▶ SET PROBLEM: Set down each line from the one containing "for t, m in" to the one containing "way = (m.to_3x3()", inclusive, exactly as written and with nothing further.

▶ STORED DATA:
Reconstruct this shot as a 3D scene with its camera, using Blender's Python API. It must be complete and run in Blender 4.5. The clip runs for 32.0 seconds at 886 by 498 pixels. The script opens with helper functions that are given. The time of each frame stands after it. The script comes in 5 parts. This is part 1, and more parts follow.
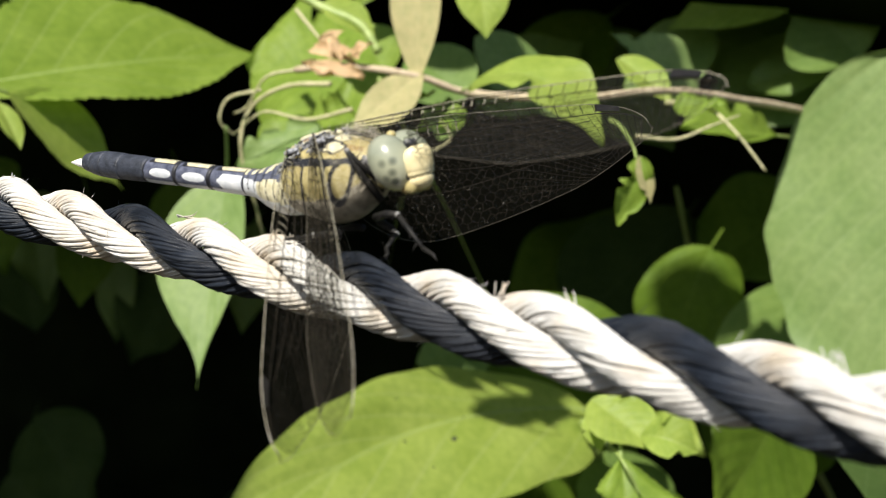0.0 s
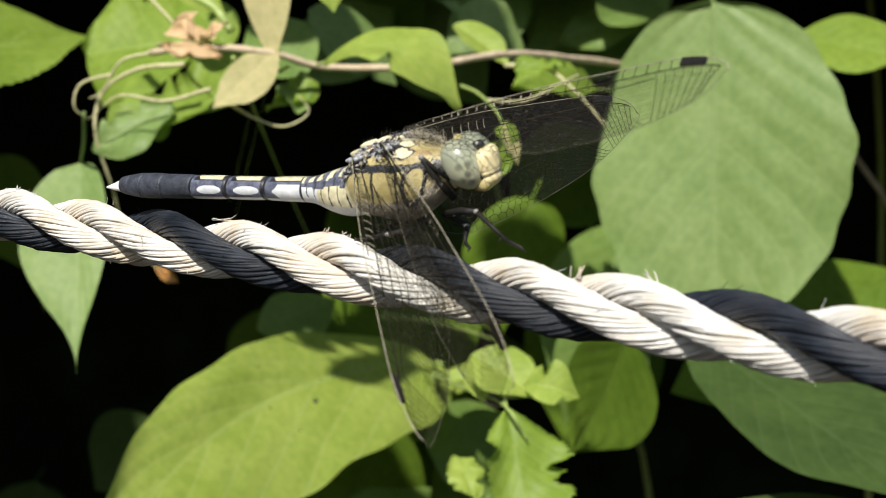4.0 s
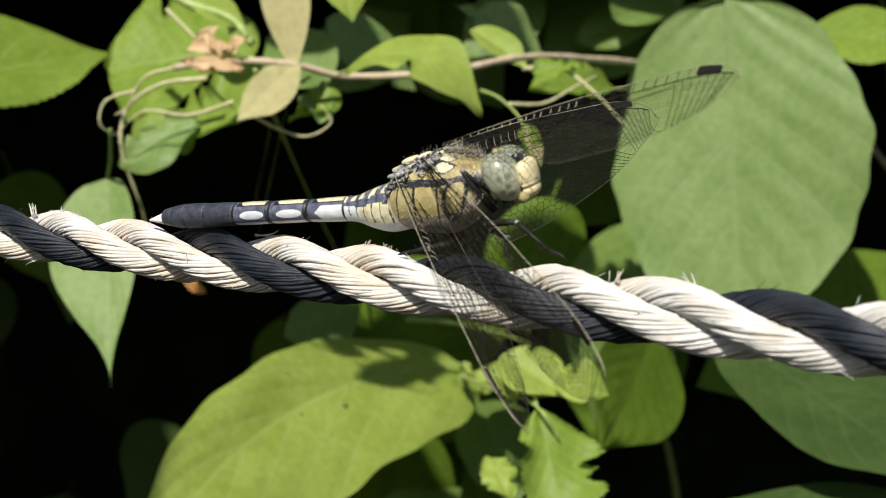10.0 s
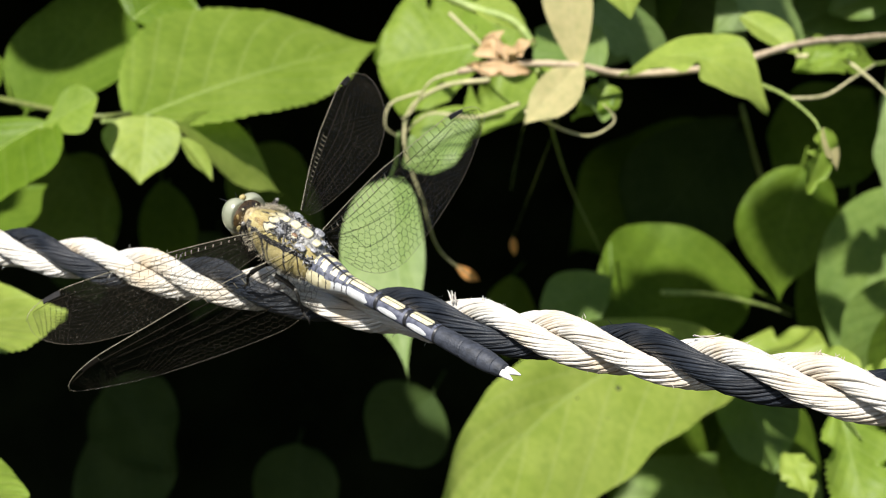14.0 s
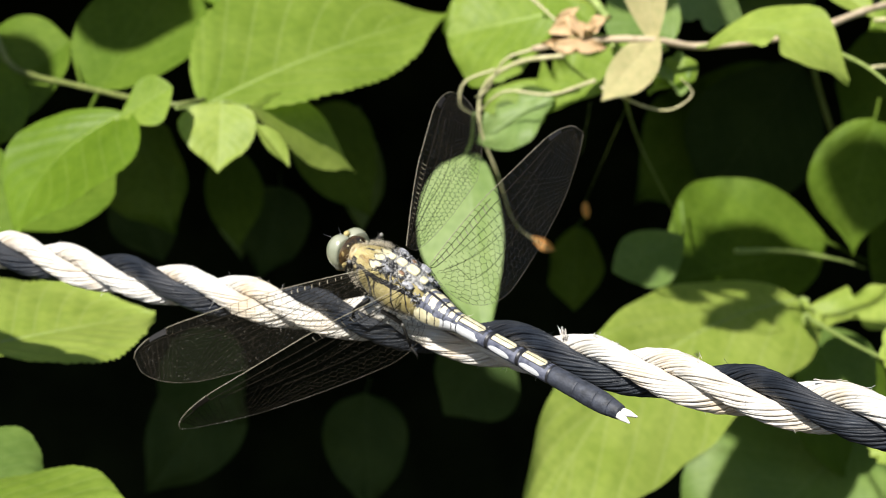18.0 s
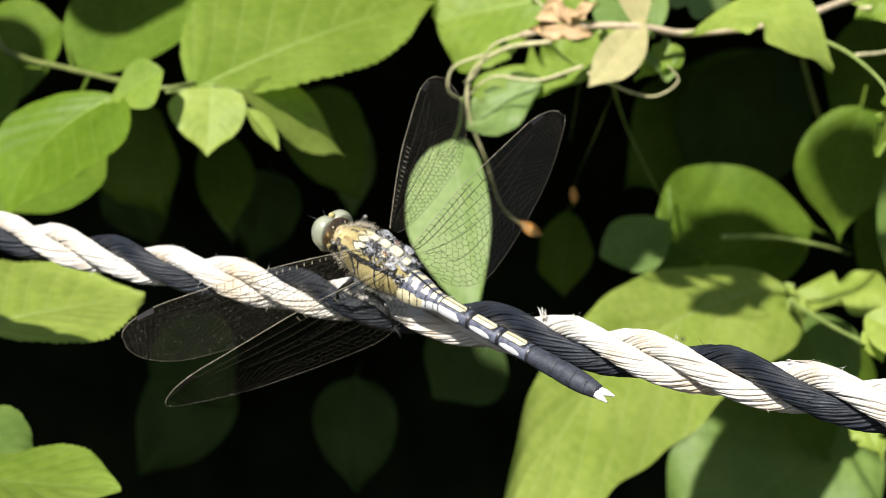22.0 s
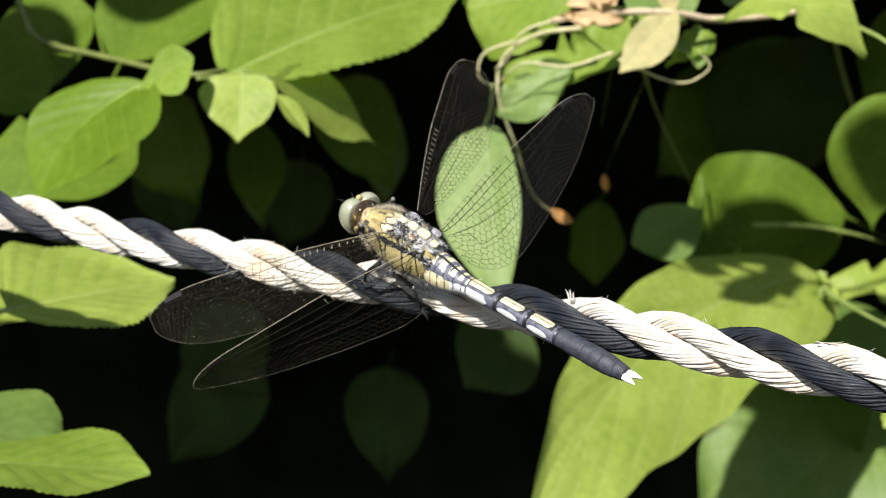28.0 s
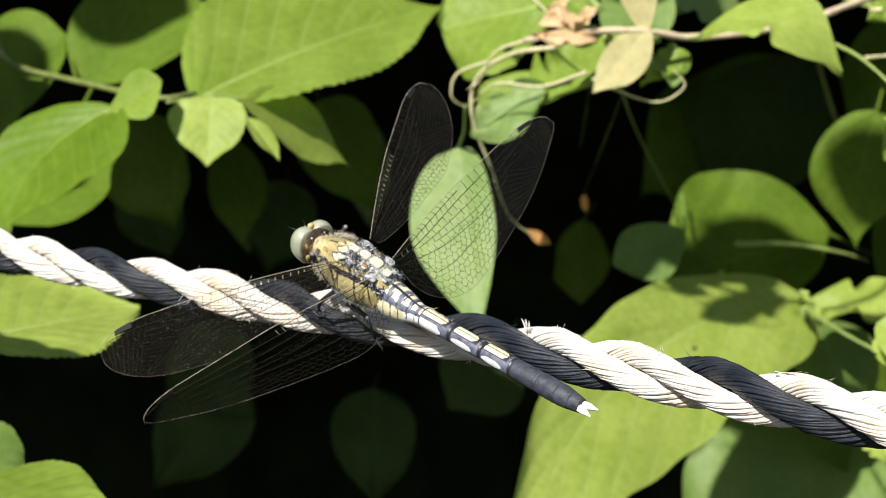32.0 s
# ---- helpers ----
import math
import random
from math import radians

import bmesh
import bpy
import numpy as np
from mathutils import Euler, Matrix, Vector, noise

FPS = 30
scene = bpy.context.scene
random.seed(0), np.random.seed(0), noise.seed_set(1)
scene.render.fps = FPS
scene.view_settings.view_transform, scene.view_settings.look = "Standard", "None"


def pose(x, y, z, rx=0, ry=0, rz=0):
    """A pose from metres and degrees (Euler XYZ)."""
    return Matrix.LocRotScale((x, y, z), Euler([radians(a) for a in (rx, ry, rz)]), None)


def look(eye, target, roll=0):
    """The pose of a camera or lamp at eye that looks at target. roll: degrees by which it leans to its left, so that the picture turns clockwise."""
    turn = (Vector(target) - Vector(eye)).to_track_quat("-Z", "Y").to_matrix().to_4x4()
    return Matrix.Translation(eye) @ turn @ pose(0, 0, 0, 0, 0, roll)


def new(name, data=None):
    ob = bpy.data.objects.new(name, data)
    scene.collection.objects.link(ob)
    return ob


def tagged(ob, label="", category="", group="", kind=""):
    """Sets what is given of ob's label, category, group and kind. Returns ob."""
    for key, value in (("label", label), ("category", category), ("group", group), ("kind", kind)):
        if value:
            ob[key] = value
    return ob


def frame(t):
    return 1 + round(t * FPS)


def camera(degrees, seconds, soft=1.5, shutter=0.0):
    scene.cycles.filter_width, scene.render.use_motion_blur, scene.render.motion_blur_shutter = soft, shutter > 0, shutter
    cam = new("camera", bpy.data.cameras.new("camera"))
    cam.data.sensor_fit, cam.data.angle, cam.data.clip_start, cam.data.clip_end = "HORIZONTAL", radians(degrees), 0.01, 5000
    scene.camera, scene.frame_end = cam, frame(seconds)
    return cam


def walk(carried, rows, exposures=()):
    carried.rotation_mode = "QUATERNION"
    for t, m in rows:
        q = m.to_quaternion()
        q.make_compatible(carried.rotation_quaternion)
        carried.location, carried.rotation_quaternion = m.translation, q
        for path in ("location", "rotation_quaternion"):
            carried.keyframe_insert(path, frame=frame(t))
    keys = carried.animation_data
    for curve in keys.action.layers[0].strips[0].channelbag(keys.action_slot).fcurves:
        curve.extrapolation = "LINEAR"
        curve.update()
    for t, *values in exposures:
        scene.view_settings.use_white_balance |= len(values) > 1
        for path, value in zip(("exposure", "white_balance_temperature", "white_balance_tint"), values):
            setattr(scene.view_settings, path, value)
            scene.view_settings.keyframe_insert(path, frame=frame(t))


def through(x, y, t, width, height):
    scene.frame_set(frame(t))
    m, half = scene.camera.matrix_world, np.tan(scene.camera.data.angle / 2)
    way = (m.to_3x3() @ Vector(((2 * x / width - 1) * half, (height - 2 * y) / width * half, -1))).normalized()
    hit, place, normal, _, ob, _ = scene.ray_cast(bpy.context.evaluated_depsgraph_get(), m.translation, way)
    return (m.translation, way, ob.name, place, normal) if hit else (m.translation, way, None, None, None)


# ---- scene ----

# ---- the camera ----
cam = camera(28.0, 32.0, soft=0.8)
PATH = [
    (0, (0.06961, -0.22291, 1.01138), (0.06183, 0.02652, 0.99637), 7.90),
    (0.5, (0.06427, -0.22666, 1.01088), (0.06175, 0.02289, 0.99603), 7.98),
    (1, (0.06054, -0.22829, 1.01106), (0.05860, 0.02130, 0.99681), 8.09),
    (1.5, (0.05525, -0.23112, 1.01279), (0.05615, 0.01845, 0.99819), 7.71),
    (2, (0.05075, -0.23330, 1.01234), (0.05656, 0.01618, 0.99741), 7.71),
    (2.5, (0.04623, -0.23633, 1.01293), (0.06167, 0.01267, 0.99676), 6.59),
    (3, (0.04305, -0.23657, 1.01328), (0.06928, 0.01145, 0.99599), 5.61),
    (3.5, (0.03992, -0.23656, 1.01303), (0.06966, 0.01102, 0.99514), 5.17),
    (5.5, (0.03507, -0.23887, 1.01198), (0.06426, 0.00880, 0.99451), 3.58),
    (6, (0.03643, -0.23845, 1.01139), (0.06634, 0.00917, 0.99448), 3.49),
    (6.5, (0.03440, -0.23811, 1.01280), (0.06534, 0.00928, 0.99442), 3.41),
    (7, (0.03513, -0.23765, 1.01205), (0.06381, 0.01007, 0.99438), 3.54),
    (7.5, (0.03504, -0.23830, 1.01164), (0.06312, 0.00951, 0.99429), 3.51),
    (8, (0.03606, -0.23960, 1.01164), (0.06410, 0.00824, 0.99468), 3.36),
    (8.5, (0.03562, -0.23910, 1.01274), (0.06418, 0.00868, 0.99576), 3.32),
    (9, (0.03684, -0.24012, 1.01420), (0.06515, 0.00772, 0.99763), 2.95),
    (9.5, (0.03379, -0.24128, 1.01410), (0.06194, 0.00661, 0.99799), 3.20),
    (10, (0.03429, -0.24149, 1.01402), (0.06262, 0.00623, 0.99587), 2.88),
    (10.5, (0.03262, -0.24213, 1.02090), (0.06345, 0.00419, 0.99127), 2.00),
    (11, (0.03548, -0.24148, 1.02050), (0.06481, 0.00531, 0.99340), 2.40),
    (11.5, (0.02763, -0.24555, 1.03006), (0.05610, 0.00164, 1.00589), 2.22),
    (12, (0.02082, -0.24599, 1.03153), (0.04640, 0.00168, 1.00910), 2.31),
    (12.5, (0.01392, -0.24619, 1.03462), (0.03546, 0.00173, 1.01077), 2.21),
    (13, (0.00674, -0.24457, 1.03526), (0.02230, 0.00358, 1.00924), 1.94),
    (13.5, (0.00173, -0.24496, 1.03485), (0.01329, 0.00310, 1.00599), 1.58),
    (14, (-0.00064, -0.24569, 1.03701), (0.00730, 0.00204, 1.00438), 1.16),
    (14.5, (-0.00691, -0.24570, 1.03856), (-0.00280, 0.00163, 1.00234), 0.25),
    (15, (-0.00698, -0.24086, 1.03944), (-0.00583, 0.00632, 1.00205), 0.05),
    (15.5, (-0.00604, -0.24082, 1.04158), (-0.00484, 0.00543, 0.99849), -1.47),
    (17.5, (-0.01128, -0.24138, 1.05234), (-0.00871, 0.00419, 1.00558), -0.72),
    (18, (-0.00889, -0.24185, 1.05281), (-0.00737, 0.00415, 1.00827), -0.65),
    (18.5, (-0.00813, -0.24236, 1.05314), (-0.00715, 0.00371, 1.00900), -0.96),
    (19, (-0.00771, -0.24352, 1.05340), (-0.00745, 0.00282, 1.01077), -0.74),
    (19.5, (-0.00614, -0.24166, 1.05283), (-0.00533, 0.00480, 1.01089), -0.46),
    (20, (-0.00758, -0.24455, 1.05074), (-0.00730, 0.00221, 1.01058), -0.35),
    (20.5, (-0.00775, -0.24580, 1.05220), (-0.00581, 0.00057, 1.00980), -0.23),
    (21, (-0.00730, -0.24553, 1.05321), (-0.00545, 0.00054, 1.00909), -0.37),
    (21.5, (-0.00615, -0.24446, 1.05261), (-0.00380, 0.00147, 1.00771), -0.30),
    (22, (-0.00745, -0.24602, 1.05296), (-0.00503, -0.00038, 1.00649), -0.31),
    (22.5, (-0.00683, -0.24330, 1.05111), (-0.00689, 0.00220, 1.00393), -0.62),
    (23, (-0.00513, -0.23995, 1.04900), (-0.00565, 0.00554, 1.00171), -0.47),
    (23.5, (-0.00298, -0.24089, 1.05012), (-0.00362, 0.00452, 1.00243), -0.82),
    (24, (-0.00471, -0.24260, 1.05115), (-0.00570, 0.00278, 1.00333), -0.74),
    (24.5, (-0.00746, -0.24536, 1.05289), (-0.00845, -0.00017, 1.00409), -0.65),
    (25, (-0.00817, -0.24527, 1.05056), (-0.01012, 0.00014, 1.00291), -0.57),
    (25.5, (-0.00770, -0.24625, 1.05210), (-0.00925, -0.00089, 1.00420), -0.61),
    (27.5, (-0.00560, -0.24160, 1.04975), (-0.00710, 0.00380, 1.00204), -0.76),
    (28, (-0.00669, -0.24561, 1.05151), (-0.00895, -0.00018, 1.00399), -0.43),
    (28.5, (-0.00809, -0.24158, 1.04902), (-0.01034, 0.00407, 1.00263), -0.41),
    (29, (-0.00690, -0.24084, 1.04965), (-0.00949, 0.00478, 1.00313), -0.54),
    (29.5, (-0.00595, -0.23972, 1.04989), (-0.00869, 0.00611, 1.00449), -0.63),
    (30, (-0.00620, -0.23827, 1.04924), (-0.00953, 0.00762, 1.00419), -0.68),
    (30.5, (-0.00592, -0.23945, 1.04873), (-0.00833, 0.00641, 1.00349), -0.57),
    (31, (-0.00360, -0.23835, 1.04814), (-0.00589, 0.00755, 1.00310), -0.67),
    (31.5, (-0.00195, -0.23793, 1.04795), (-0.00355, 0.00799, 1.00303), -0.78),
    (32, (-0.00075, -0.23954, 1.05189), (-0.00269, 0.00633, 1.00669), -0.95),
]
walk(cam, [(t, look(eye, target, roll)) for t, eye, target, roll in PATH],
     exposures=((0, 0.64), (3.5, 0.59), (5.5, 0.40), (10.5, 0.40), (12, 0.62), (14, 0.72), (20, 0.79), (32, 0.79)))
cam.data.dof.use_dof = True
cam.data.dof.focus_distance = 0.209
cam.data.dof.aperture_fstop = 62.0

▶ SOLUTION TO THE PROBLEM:
    for t, m in rows:
        q = m.to_quaternion()
        q.make_compatible(carried.rotation_quaternion)
        carried.location, carried.rotation_quaternion = m.translation, q
        for path in ("location", "rotation_quaternion"):
            carried.keyframe_insert(path, frame=frame(t))
    keys = carried.animation_data
    for curve in keys.action.layers[0].strips[0].channelbag(keys.action_slot).fcurves:
        curve.extrapolation = "LINEAR"
        curve.update()
    for t, *values in exposures:
        scene.view_settings.use_white_balance |= len(values) > 1
        for path, value in zip(("exposure", "white_balance_temperature", "white_balance_tint"), values):
            setattr(scene.view_settings, path, value)
            scene.view_settings.keyframe_insert(path, frame=frame(t))


def through(x, y, t, width, height):
    scene.frame_set(frame(t))
    m, half = scene.camera.matrix_world, np.tan(scene.camera.data.angle / 2)
    way = (m.to_3x3() @ Vector(((2 * x / width - 1) * half, (height - 2 * y) / width * half, -1))).normalized()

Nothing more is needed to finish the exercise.